The picture I get of Paul Jacobsen from his response to Licona's material is that of someone who has spent hours scratching his head in bewilderment. He responds to so little of it directly that I must conclude (especially in light of my TWeb debate with him) that he was in over his head on the subject matter.

  • The claim that Licona's comments on Bayes' Theorem, re: the resurrection and Islamic ideas about the crucifixion, as "in direct contradiction" is abject nonsense. The former has to do with claims made by contemporaries and near-contemporaeies, that are uncontradicted by oppositional testimony; the latter, with claims made hundreds of years after the fact, against testimony by favorable (NT), equivocal (Josephus, Talmud) and hostile (Tacitus, Lucian) witnesses. Jacobsen is not able to deal with the complexities of such arguments, and so he can only deal with an emasculated version.
  • Re the use of Gottschalk: "Conformity or agreement with other known historical or scientific facts is often the decisive test of evidence, whether of one or more witnesses." Yes, Licona would probably charge him - rightly - with "methodological naturalism" though I myself would add that the dichotomy between natural and supernatural is an artificial one. The answer to how we "prove" such things is simple: The way anything else is proven, by evidence. The canard that says "neither do we see resurrections today" and appeals to "initial probability" was defeated in Hume's own day by the "ice analogy" which compelled Hume to backtrack and soften his position.
  • There is the standard appeal to conflicts in the Gospels which is answer by our series here that Jacobsen will never touch. There are also rehearings of arguments from prior chapters on the genre of the Gospels, which one senses Jacobsen added because his chapter looked too short. We will not play the same game, but simply note that answers have been given already.

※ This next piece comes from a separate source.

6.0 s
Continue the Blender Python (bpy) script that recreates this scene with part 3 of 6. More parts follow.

  • The depth of Jacobsen's insanity - there is really no other word - is shown in that he suggests that not even the crucifixion of Jesus is an "indisputable fact". Testimony by the likes of Tacitus is dismissed in that it is possible they didn't do any research on the subject (which does not fit the mode of Tacitus at all, but presumably Jacobsen would simply make the excuse that while Tacitus normally did research, he may not have done it that one time). It is at this point that paranoia, not intelligence, is Jacobsen's rule of thumb, and that it is clear he seeks any excuse possible to arrive at a conclusion he doesn't want to reach. He then appeals extensively to Carrier's material on Caesar's Rubicon crossing, which he does acknowledge we have addressed here though he seems unaware that we have replied to Carrier's second round, and he declines to engage the issue further - which suggests to me, again, that he is in over his head.

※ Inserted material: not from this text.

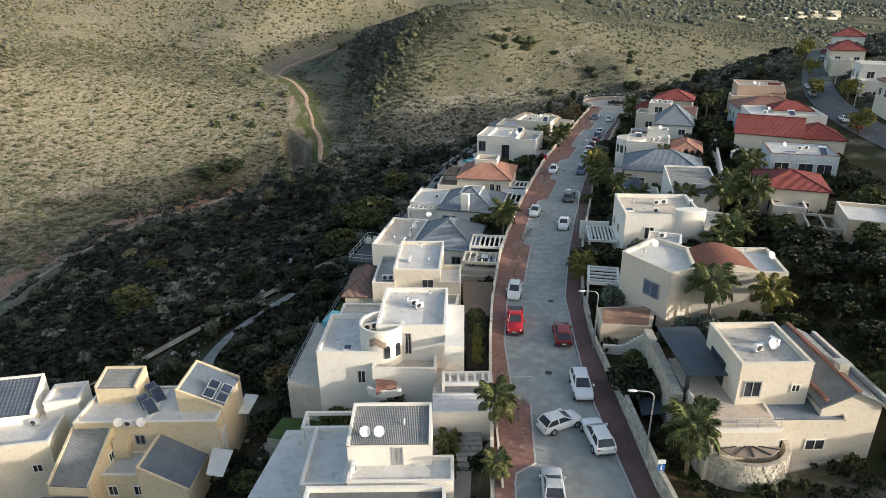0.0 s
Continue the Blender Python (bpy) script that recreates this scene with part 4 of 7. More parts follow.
def gable_block(h, c, rot, W, D, z0, ze, zr, wall=None, tile=None, over=0.3, walls=True):
    """Walls under a gabled roof whose ridge runs along v."""
    FOOT.append(quad(c, rot, W, D))
    w, d = W / 2, D / 2
    m = at(h, c, rot)
    if walls:
        bm = bmesh.new()
        lo = [bm.verts.new(m @ Vector((x, y, z0))) for x, y in ((-w + over, -d + over), (w - over, -d + over), (w - over, d - over), (-w + over, d - over))]
        hi = [bm.verts.new(m @ Vector((x, y, ze))) for x, y in ((-w + over, -d + over), (w - over, -d + over), (w - over, d - over), (-w + over, d - over))]
        t0, t1 = bm.verts.new(m @ Vector((0, -d + over, zr - 0.15))), bm.verts.new(m @ Vector((0, d - over, zr - 0.15)))
        bm.faces.new(lo[::-1])
        bm.faces.new((lo[0], lo[1], hi[1], t0, hi[0]))
        bm.faces.new((lo[1], lo[2], hi[2], hi[1]))
        bm.faces.new((lo[2], lo[3], hi[3], t1, hi[2]))
        bm.faces.new((lo[3], lo[0], hi[0], hi[3]))
        part("wall", bm, wall or M_WHITE, h)
    planes = [[(w, -d, ze), (w, d, ze), (0, d, zr), (0, -d, zr)], [(-w, d, ze), (-w, -d, ze), (0, -d, zr), (0, d, zr)]]
    part_mesh("roof", roof_mesh("roof", planes, tile or M_TRED, m), h, "gabled tiled roof")
    ridge_caps(h, [((0, -d, zr), (0, d, zr))], m, tile or M_TRED)


def mono_block(h, c, rot, W, D, z0, zf, zb, wall=None, tile=None, rim=True, walls=True):
    """Walls under one tiled plane rising from zf at the front to zb at the back, framed by a parapet."""
    FOOT.append(quad(c, rot, W, D))
    w, d = W / 2, D / 2
    m = at(h, c, rot)
    if walls:
        bm = bmesh.new()
        lo = [bm.verts.new(m @ Vector(v)) for v in ((-w, -d, z0), (w, -d, z0), (w, d, z0), (-w, d, z0))]
        hi = [bm.verts.new(m @ Vector(v)) for v in ((-w, -d, zf - 0.1), (w, -d, zf - 0.1), (w, d, zb - 0.1), (-w, d, zb - 0.1))]
        bm.faces.new(lo[::-1])
        bm.faces.new(hi)
        for i in range(4):
            j = (i + 1) % 4
            bm.faces.new((lo[i], lo[j], hi[j], hi[i]))
        part("wall", bm, wall or M_WHITE, h)
    part_mesh("roof", roof_mesh("roof", [[(-w + 0.18, -d + 0.05, zf), (w - 0.18, -d + 0.05, zf), (w - 0.18, d - 0.18, zb), (-w + 0.18, d - 0.18, zb)]], tile or M_TGREY, m, 0.09), h, "single-pitch tiled roof")
    if rim:
        for x0, x1 in ((-w, -w + 0.2), (w - 0.2, w)):
            bm = bmesh.new()
            vs = [bm.verts.new(m @ Vector(v)) for v in ((x0, -d, zf - 0.2), (x1, -d, zf - 0.2), (x1, d, zb - 0.2), (x0, d, zb - 0.2), (x0, -d, zf + 0.2), (x1, -d, zf + 0.2), (x1, d, zb + 0.2), (x0, d, zb + 0.2))]
            for f in ((3, 2, 1, 0), (4, 5, 6, 7), (0, 1, 5, 4), (1, 2, 6, 5), (2, 3, 7, 6), (3, 0, 4, 7)):
                bm.faces.new([vs[i] for i in f])
            part("parapet", bm, wall or M_WHITE, h)
        part("parapet", bm_box(h, c, rot, -w + 0.2, w - 0.2, d - 0.18, d, zb - 0.2, zb + 0.2), wall or M_WHITE, h)


def window(h, c, rot, W, D, side, a, z, w, hgt, framed=None, name="window", pane=None):
    """A window set in one side of a block (F, B, L, R), a metres from that side's left end as seen from outside."""
    turn = {"F": 0, "R": 90, "B": 180, "L": 270}[side]
    half, off = (W / 2, D / 2) if side in "FB" else (D / 2, W / 2)
    m = at(h, c, rot) @ Matrix.Rotation(radians(turn), 4, "Z") @ Matrix.Translation((-half + a, -off, z))
    bm = bmesh.new()
    f, o = 0.09, 0.07
    for x0, x1, z0, z1 in ((-f, 0, -f, hgt + f), (w, w + f, -f, hgt + f), (0, w, -f, 0), (0, w, hgt, hgt + f), (w / 2 - 0.025, w / 2 + 0.025, 0, hgt)):
        box(bm, x0, x1, -o, 0.05, z0, z1, m)
    fr = part(name, bm, framed or M_WHITE, h)
    bm = bmesh.new()
    box(bm, 0.002, w - 0.002, -0.025, 0.04, 0.002, hgt - 0.002, m)
    part("pane", bm, pane or M_GLASS, fr, "dark glass pane")


def row(h, c, rot, W, D, side, z, w, hgt, spots, **k):
    for a in spots:
        window(h, c, rot, W, D, side, a, z, w, hgt, **k)


def pergola(c, rot, W, D, z0, z1, n, material, label, along="v"):
    """A frame on posts with slats across its top."""
    p = thing("pergola", (c[0], c[1], z0), label, "pergola", "pergolas")
    FOOT.append(quad(c, rot, W, D))
    m = at(p, c, rot)
    w, d = W / 2, D / 2
    for x in (-w, w - 0.22):
        for y in (-d, d - 0.22):
            bm = bmesh.new()
            box(bm, x, x + 0.22, y, y + 0.22, z0, z1 - 0.3, m)
            part("post", bm, material, p)
    for x0, x1, y0, y1 in ((-w, w, -d, -d + 0.25), (-w, w, d - 0.25, d), (-w, -w + 0.25, -d + 0.25, d - 0.25), (w - 0.25, w, -d + 0.25, d - 0.25)):
        bm = bmesh.new()
        box(bm, x0, x1, y0, y1, z1 - 0.3, z1, m)
        part("beam", bm, material, p)
    for i in range(n):
        bm = bmesh.new()
        s = (i + 1) / (n + 1)
        if along == "v":
            x = -w + s * W
            box(bm, x - 0.1, x + 0.1, -d + 0.25, d - 0.25, z1 - 0.22, z1 - 0.03, m)
        else:
            y = -d + s * D
            box(bm, -w + 0.25, w - 0.25, y - 0.1, y + 0.1, z1 - 0.22, z1 - 0.03, m)
        part("slat", bm, material, p)
    return p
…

  • Jacobsen's plea re the criterion of embarrassment, that "you can't know this without being able to read the author's mind," is simply further paranoia and excuse-making. Scholarship has a grip on the social setting of the NT; Jacobsen's appeal to the possibility of a "plot device" is painfully and clearly ad hoc, and an indication that he does not have evidence to present, but is rather stuck explaining it away based on what he wants to be true - and this is also shown in that he openly declares that given a choice between the swoon theory and the resurrection, he would go to the former.
  • His understanding of atonement theory and the Trinity ("is it really less likely than that the Christian God sacrificed Himself to Himself and then resurrected Himself in order to change His own rules") is so primitive that it is appalling. The resort to implying that Licona may be a liar in recounting his anecdote of a friend, and his constant resort to the explanation of a "plot device," also speaks for itself in terms of Jacobsen's desperation.

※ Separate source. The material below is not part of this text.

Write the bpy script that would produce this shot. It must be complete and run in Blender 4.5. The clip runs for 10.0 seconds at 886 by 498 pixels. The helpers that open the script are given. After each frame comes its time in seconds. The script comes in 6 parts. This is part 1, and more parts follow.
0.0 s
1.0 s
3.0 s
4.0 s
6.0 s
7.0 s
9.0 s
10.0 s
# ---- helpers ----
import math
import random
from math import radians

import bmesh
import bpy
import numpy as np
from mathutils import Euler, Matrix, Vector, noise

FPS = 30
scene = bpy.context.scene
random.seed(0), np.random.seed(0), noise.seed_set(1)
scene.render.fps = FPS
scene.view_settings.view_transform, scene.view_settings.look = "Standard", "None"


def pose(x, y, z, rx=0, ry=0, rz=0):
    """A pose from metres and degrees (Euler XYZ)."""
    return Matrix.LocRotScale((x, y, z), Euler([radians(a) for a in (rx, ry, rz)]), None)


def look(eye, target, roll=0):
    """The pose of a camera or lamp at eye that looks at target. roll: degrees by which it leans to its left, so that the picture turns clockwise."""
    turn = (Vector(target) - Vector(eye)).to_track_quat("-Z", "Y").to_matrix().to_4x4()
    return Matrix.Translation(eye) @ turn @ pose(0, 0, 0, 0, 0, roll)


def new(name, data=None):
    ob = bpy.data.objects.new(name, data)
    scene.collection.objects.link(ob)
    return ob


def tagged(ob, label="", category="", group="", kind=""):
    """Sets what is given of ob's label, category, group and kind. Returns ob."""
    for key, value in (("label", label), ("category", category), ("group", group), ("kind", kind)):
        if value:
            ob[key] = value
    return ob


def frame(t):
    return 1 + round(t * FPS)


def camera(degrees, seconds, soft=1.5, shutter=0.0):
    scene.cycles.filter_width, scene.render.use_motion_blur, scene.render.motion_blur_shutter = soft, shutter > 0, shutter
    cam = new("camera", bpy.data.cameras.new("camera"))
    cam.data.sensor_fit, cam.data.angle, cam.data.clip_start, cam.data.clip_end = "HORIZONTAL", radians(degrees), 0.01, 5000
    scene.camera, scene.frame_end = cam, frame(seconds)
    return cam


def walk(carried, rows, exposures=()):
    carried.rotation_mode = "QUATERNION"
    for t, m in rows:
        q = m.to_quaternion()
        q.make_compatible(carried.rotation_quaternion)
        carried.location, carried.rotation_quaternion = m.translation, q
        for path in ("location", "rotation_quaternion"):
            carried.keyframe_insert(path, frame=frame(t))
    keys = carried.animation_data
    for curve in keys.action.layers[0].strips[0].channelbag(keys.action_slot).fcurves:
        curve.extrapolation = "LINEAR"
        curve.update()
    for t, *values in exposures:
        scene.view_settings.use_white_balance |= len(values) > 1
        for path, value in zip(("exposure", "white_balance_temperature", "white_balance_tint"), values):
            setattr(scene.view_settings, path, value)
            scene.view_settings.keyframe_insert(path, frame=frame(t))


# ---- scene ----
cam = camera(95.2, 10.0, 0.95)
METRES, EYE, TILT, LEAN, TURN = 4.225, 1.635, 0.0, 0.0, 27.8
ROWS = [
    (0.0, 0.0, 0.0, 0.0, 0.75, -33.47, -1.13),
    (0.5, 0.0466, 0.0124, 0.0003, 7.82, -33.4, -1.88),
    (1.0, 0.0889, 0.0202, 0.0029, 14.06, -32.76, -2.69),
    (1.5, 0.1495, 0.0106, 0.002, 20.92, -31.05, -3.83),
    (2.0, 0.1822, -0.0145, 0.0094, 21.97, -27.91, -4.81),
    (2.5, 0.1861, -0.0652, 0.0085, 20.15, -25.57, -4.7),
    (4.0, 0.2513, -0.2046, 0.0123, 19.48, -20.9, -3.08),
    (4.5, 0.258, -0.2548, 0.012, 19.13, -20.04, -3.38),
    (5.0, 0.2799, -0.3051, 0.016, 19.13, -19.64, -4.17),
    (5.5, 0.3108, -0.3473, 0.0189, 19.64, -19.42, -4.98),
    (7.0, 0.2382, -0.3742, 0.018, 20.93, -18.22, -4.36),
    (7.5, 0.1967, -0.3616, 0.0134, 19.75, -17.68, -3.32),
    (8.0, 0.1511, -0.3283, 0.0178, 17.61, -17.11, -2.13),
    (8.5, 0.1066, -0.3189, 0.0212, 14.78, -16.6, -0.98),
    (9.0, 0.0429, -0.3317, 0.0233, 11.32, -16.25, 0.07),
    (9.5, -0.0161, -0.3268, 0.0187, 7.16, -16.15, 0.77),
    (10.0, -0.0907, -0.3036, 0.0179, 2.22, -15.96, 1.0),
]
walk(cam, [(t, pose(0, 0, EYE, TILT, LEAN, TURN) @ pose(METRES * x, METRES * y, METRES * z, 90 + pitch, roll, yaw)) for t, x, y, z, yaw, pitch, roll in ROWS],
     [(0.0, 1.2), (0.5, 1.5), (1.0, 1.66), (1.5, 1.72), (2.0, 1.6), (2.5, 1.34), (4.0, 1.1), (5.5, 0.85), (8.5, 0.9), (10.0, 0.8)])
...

  • Jacobsen's exegesis of Matthew 5:38-42 is also appalling. See links here for each verse.
  • Re the canards about Christian morals, I will address one that I know well: "Christians make up 75% of the U.S. population, but 90% of the U.S. prison population." This is simply false; I did an article for the Christian Research Journal that may be found here (PDF format). This, combined with my own experience as a prison employee, belies this nonsensical and simplistic claim. For one thing, many states simply do not have valid statistics, so there is no grounds for such a report in the first place. For another, those that do have stats show a range of professions for Christianity UP TO 90% in each state, but not in all states that report. Finally, Jacobsen is oblivious to the fact that prison inmates profess faiths for many reasons other than true belief: 1) It permits special visits. 2) It often allows certain privileges, including breaks from normal work schedules, or the ability to "stand out" in a crowd of people who dress and live the same every day. 3) The religious buildings have AIR CONDITIONING. 4) When filling out forms, most don't know they can leave the question of religion blank. 5) The religious buildings have AIR CONDITIONING. 6) The religious buildings have AIR CONDITIONING.

    Jacobsen's anecdotes about his personal life are also a poor filler to cover his lack of engagement with arguments about the resurrection: He whines of use of one source like Acts for a claim, and then ignores 80% of what Licona has to say.

  • Jacobsen's canards about persecution are - but of course - too simplistic; see here and note that we have already answered Carrier's retorts in full.
  • Jacobsen thinks "most Christians do not think it was a physical visitation" Paul had from Jesus. Whatever they may think, it is wrong. 1 Cor. 15 is Paul's indication that he saw a physically resurrected Jesus. The use of the word "vision" has Jacobsen confused; the word used means an appearance and does not invoke any semantic content of a subjective experience. On hallucination, see here.

That was it, and good night it was awful.